For starters, she is IN CANON pretty much a useless lesbian, but is also the most efficient, focused princess I have ever read about in my life. Is her love life successful? No, because she just CANNOT seem to summon the courage to talk to her crush about her feelings (to be fair, hard same). And is her political life successful? Okay, no, but not because she isn’t trying. Vivia loves Nubrevna with everything she has. Even if it doesn’t show because she thinks she has to keep up a focused, cold front, she loves her country with everything she has, and wants nothing more than to save them from the hunger and war that sits on their doorstep. Her people are everything to her, the reason behind everything she does.

And best of all, it was amazing to get her POV after only seeing her through Merik’s eyes in Truthwitch, because that proved just how good Sooz is with unreliable narrators. Merik absolutely hates his sister, thinks her power-hungry and dangerous, but he spends so much time on his high horse that he doesn’t see the rest of what Vivia does or why. The absolute 180 in my feelings toward Vivia in this book compared to my feelings toward her in Truthwitch shows just what strong POVs can do. That’s what fantastic characterization looks like.

And speaking of characterization, I love Iseult more than anything STILL. She’s alone and afraid for part of the book, and even once she has her alliance with Aeduan, she still has to grapple with so much. Her confidence takes so many hits, and the nature of her magic is like a weight over her head, held by a thread. It feels like it’ll snap at any moment, that she’ll be crushed by it.

Still, she keeps going.

She is, to me, one of the series’ most resilient characters. No matter what’s thrown at her, she manages to get back on her feet and try again, whether with help from others or all on her own. She’s clever enough to lock Aeduan into an alliance to benefit them both, rather than making complete enemies of one another. She’s desperate enough to throw herself into a river to escape danger, because her other options are slim. She’s a survivor, through and through, and she has some incredibly heavy choices ahead of her, I can tell.

While we’re on the subject of Iseult, though, I’d like to get more into that good ol’ unpopular shipping opinion I mentioned in my Truthwitch review: I don’t ship Aeduan and Iseult. At this point, I do admit that I like Aeduan more as a character. What he did for Owl has warmed me to him where I didn’t care for him very much before.


That doesn’t change the fact that he and Iseult are by and large using one another. Their introduction to one another was one of hunter and hunted, and their first real contact involved Iseult breaking his spine to save her own life and Safi’s. She chose not to kill him, but sparing someone’s life isn’t romance. In this series, it just creates life-debts.

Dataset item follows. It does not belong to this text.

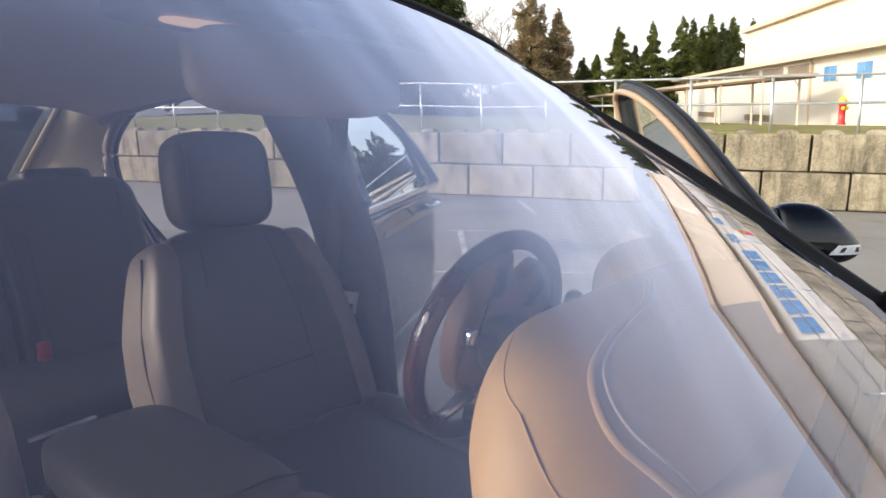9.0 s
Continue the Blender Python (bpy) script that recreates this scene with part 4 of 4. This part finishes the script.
# ---- cabin ----
def seat(cx, cy, raise_head=0.0):
    """A front seat with its backrest's foot at cy."""
    base = part("front_seat", soft_box(0.50, 0.60, 0.20, 5, at(cx, cy - 0.30, 0.47) @ pose(0, 0, 0, 5, 0, 0)), LEATHER, car, "grey-brown leather front seat")
    for sx in (-1, 1):
        part("cushion_bolster", soft_box(0.10, 0.56, 0.15, 4, at(cx + sx * 0.225, cy - 0.31, 0.515) @ pose(0, 0, 0, 5, 0, 0), 16, 14), LEATHER, base)
    W, D, H, N = 0.550, 0.17, 0.64, 5.0

    def shape(p):
        k = p.z / H + 0.5
        p.x *= 1.0 - 0.26 * step(k, 0.52, 1.02)
        if p.y < 0:
            p.y += -0.032 * step(abs(p.x), 0.11, 0.19) * (1 - 0.6 * step(k, 0.6, 1.0)) + 0.014
        return p

    def face(x, z, lift=0.0):
        r = 1 - abs(x / (W / 2)) ** N - abs(z / (H / 2)) ** N
        p = shape(Vector((x, -D / 2 * max(0.02, r) ** (1 / N), z)))
        p.y -= lift
        return p
    tilt = pose(cx, cy + 0.02, 0.46, -24, 0, 0) @ at(0, 0, 0.30)
    part("backrest", soft_box(W, D, H, N, tilt, 56, 40, dent=shape), LEATHER, base)

    def side(sx):
        def fn(p):
            k = p.z / 0.61 + 0.5
            p.x -= sx * (0.062 * step(k, 0.52, 1.04))
            return p
        return fn
    for sx in (-1, 1):
        b = part("side_bolster", soft_box(0.080, 0.205, 0.605, 4.2, tilt @ at(sx * 0.250, -0.004, -0.010), 20, 30, dent=side(sx)), BOLSTER, base, "taupe leather side of the seat")
        line = [tilt @ (at(sx * 0.250, -0.004, -0.010) @ side(sx)(Vector((sx * 0.0385, -0.038 + 0.012 * z, z)))) for z in (-0.27 + 0.06 * i for i in range(10))]
        part("bolster_seam", tube(line, 0.0032, 6), DARK_TRIM, b)
        for off in (0.0,):
            part("seam", tube([tilt @ face(sx * (0.125 + off), -0.29 + 0.0575 * i, 0.0005) for i in range(11)], 0.0024, 6), SEAM, base)
    part("cross_seam", tube([tilt @ face(-0.125 + 0.025 * i, -0.065, 0.0005) for i in range(11)], 0.0024, 6), SEAM, base)
    hm = pose(cx + 0.050, cy + 0.335 + 0.4 * raise_head, 1.148 + raise_head, -8, 0, 0)
    head = part("headrest", soft_box(0.292, 0.125, 0.262, 4.2, hm, 32, 20), LEATHER, base)
    for sx in (-0.115, 0.115):
        part("headrest_seam", tube([hm @ Vector((sx, -0.0625 * max(0.02, 1 - abs(sx / 0.146) ** 4.2 - abs(z / 0.131) ** 4.2) ** (1 / 4.2) - 0.0004, z)) for z in (-0.115 + 0.023 * i for i in range(11))], 0.0024, 6), DARK_TRIM, head)
    for sx in (-0.055, 0.065):
        part("headrest_post", tube([(cx + 0.050 + sx, cy + 0.30, 0.96), (cx + 0.050 + sx, cy + 0.33, 1.10 + raise_head)], 0.008, 8), CHROME, base, "chrome headrest post")
    return base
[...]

And I don’t think for a second, not even a little, that a life-debt, a power imbalance, is romantic. So when we get to the point that Iseult tells Aeduan she owes him arguably three life-debts, and his internal response is to think “huh, two of those are paid, but I won’t tell her that so I can take advantage of this in the future,” I can feel my brain pumping out a thousand knife emojis at once. It isn’t romantic to me! It isn’t! It’s a matter of survival, and of manipulation. Really, in Aeduan’s words, it’s a matter of who will betray who first.

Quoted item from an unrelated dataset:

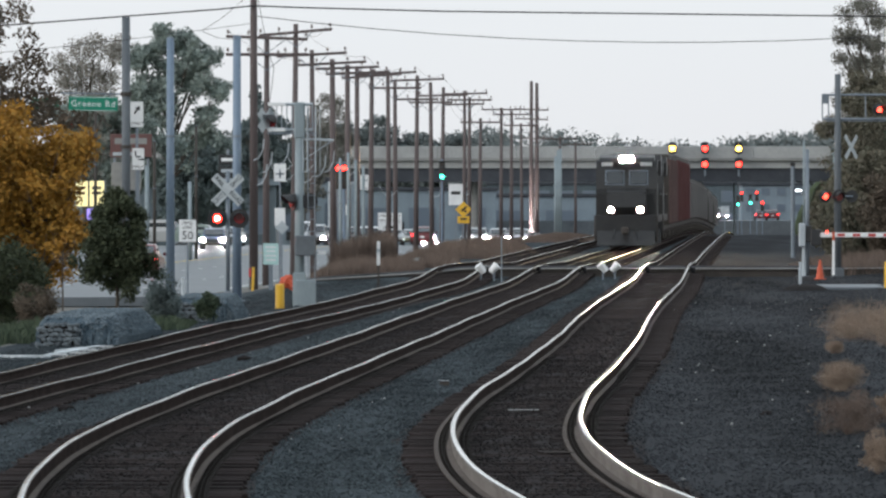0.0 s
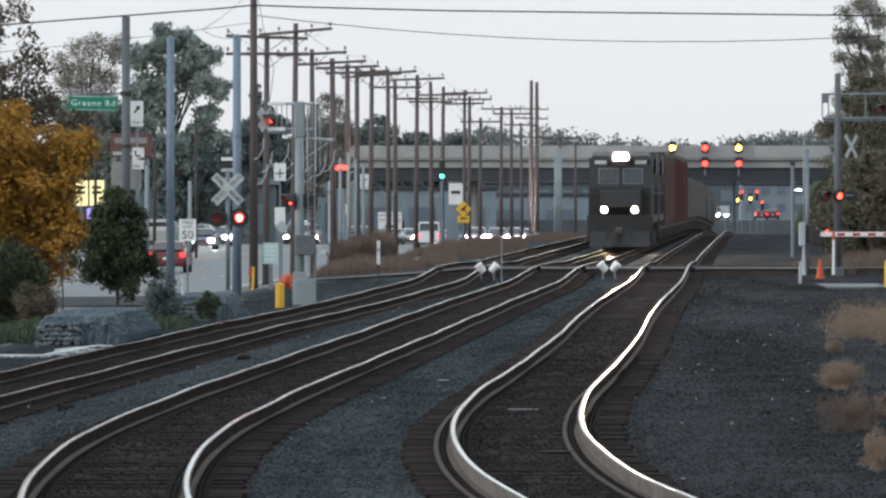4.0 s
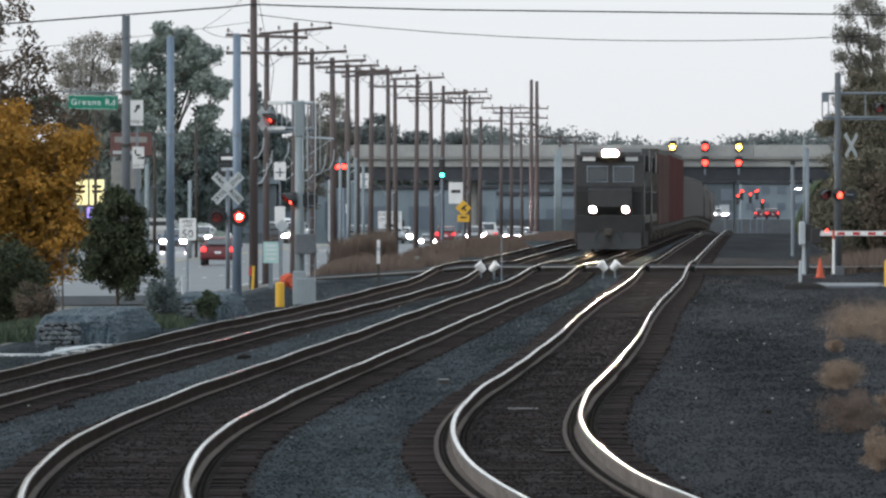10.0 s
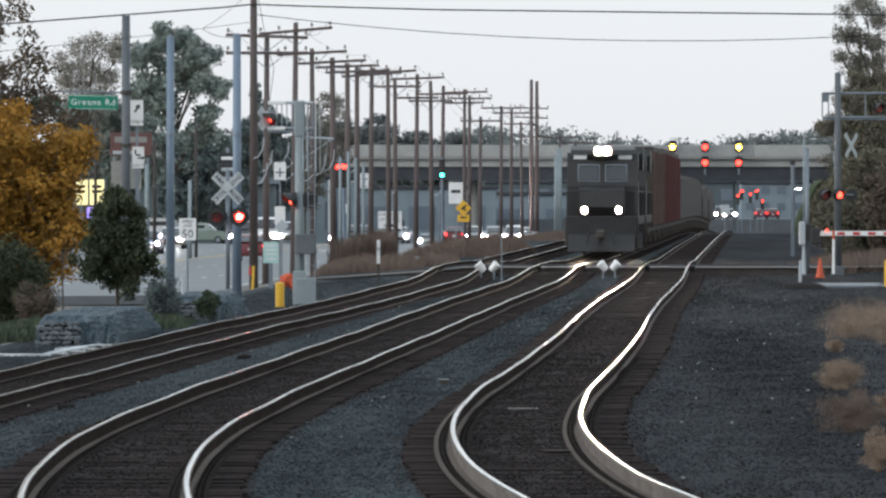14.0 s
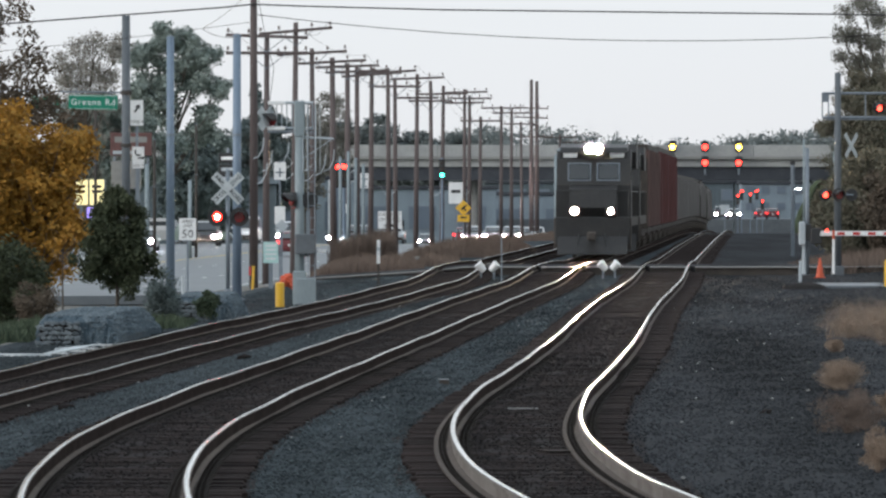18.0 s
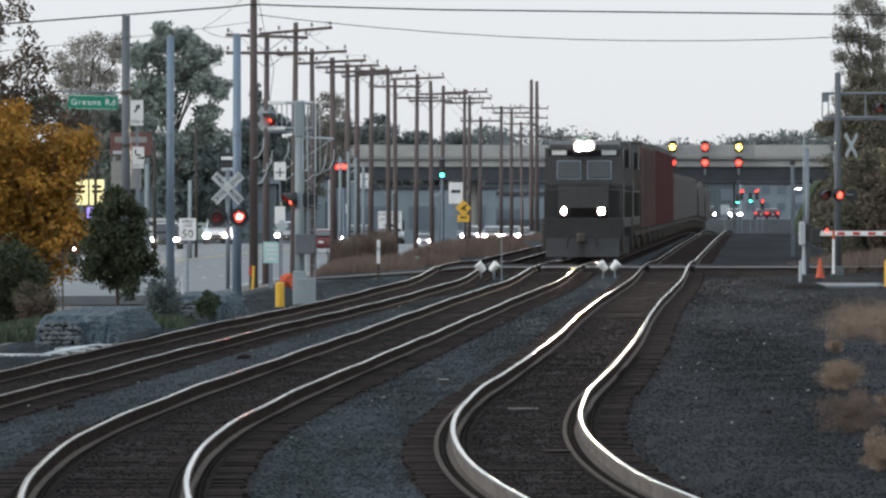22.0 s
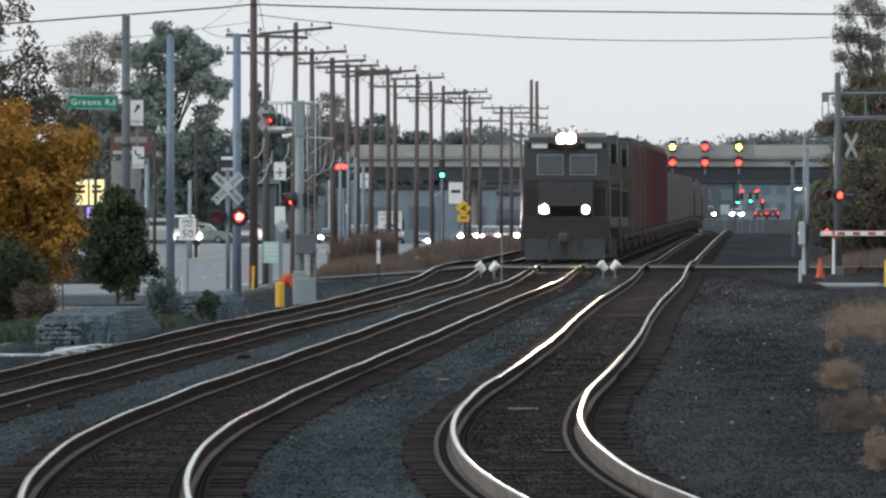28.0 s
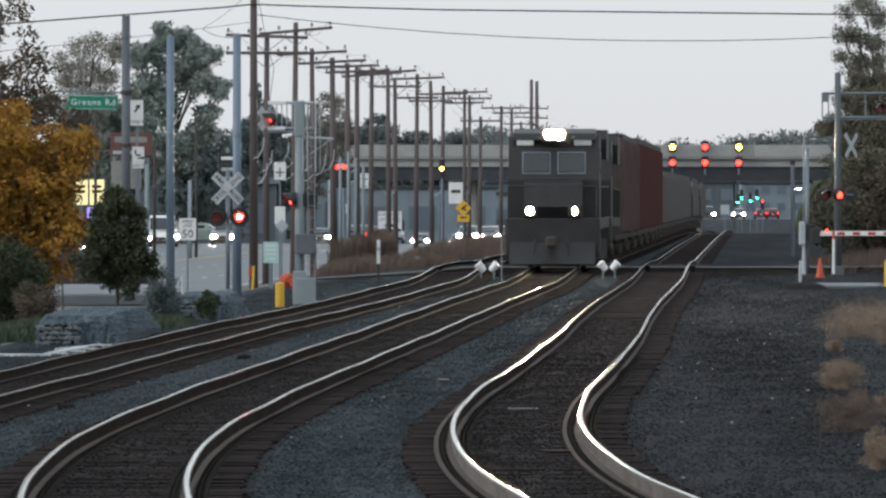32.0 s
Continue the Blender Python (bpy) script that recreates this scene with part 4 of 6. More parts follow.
def on_track(d, length):
    """The pose of a vehicle whose front stands at distance d along the middle track."""
    a = Vector((middle_x(d), d, level(d)))
    b = Vector((middle_x(d + length), d + length, level(d + length)))
    h = (b - a).normalized()
    return Matrix.Translation(a) @ h.to_track_quat("Y", "Z").to_matrix().to_4x4()


def front_at(t):
    s = 32.0 - t
    return 294.9 + 4.9 * s - 0.011 * s * s

# ---- main road beside the line ----
road = thing("main_road", "damp grey asphalt highway beside the railway", "road", kind="structure")


def ribbon(s0, s1, y0, y1, lift, step=12.0):
    n = int((y1 - y0) / step) + 1
    vs, fs = [], []
    for i in range(n + 1):
        y = y0 + (y1 - y0) * i / n
        for s in (s0, s1):
            vs.append((middle_x(y) + s, y, ground_z(-20, y) + lift))
    for i in range(n):
        fs.append((2 * i, 2 * i + 1, 2 * i + 3, 2 * i + 2))
    return vs, fs


part("carriageway", raw("carriageway", *ribbon(-39, -13.4, 311.5, 1400, 0.03), ASPHALT), ASPHALT, road)
for s, m_ in ((-13.9, WHITELINE), (-25.3, YELLOWLINE), (-25.7, YELLOWLINE), (-38.2, WHITELINE)):
    part("edge_line", raw("edge_line", *ribbon(s - 0.06, s + 0.06, 330, 1300, 0.036), m_), m_, road)
for lane in (-17.3, -21.3, -29.7, -33.9):
    for k in range(30):
        y = 340 + k * 12
        part("lane_dash", raw("lane_dash", *ribbon(lane - 0.06, lane + 0.06, y, y + 3, 0.036, 3), WHITELINE), WHITELINE, road)
stop_x = middle_x(330)
part("stop_line", raw("stop_line", [(stop_x - 38, 326, ground_z(-20, 326) + 0.036), (stop_x - 26, 326, ground_z(-20, 326) + 0.036), (stop_x - 26, 327, ground_z(-20, 327) + 0.036), (stop_x - 38, 327, ground_z(-20, 327) + 0.036)], [(0, 1, 2, 3)], WHITELINE), WHITELINE, road)
kerb = thing("kerb", "pale concrete kerb and footway at the road corner", "kerb", kind="structure")
for k in range(4):
    x = -8.6 + k * 0.95
    part("kerb_stone", box(B(), x, x + 0.93, 286, 286.3, -1.0, -0.6 + 0.012 * k, 0.03), DARKCONC, kerb)
part("footway", box(B(), -8.6, -4.8, 286.35, 290.5, -1.0, -0.62), WORNROAD, kerb)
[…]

I just don’t like it. Maybe that’ll change in the future, but at the moment, I don’t see their choices as being even a little bit romantic, and I just can’t get on board the ship. There’s work to be done to convince me it’s shippable. Given what Sooz did with Vivia, it’s possible, but also, I am pretty stubborn on this point. ¯\_(ツ)_/¯

And the last thing I wanted to mention (with a quick shoutout to the plot, which is putting more puzzle pieces into place but also raising more questions, can I get a hell yeah from super intense theorizing land?), is that I didn’t love how Cam being trans is handled. I think it could have been done a lot better, and while it makes some sense (without making it acceptable) that Merik misgenders Cam constantly, because Merik has the perception of a brick and an ego the size of the moon, Cam pretty clearly is trans from the start, and even confronts Merik about it pretty emotionally. Yet there’s no proper use of he/him pronouns until the very end. Which is better than no proper pronoun use at all, but it was frustrating to read nonetheless, and I do think it could have been done better, resolved sooner, without changing too much of the character arcs at hand.

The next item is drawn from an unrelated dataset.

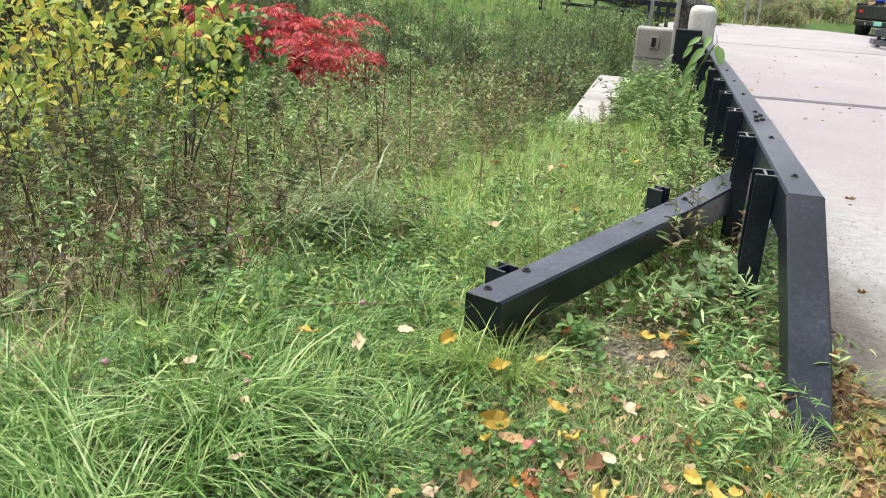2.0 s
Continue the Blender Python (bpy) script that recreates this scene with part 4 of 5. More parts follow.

On the whole, though, it’s like I said: the series keeps improving with each book, getting more intricate and dangerous. I can’t wait to start Bloodwitch, and I’m absolutely ready to get punted to the moon by all my INCREDIBLY STRONG FEELINGS ABOUT THIS SERIES. If you haven’t picked it up yet, now is the perfect time to get extra invested in the cast, the world, the slowly unfurling plot that threatens THE BIGGEST SHAKE-UPS.

Join me in Witchlands hell, folks. It’s unbelievably worth it.

0 thoughts on “Windwitch by Susan Dennard

  1. Ooooooo I’m SO intrigued by this review because I just finished Truthwitch and will be moving onto this one soon. And I’m shocked at your description of Vivia??? Because I literally was throwing knives at her in my brain during the first book, but if I get to see her as a strong lesbian queen princess then I am 100% here for it. Merik really does have an ego the size of the moon. Lol. And Iseult is AMAZING AND I LOVE HER!!! Great review!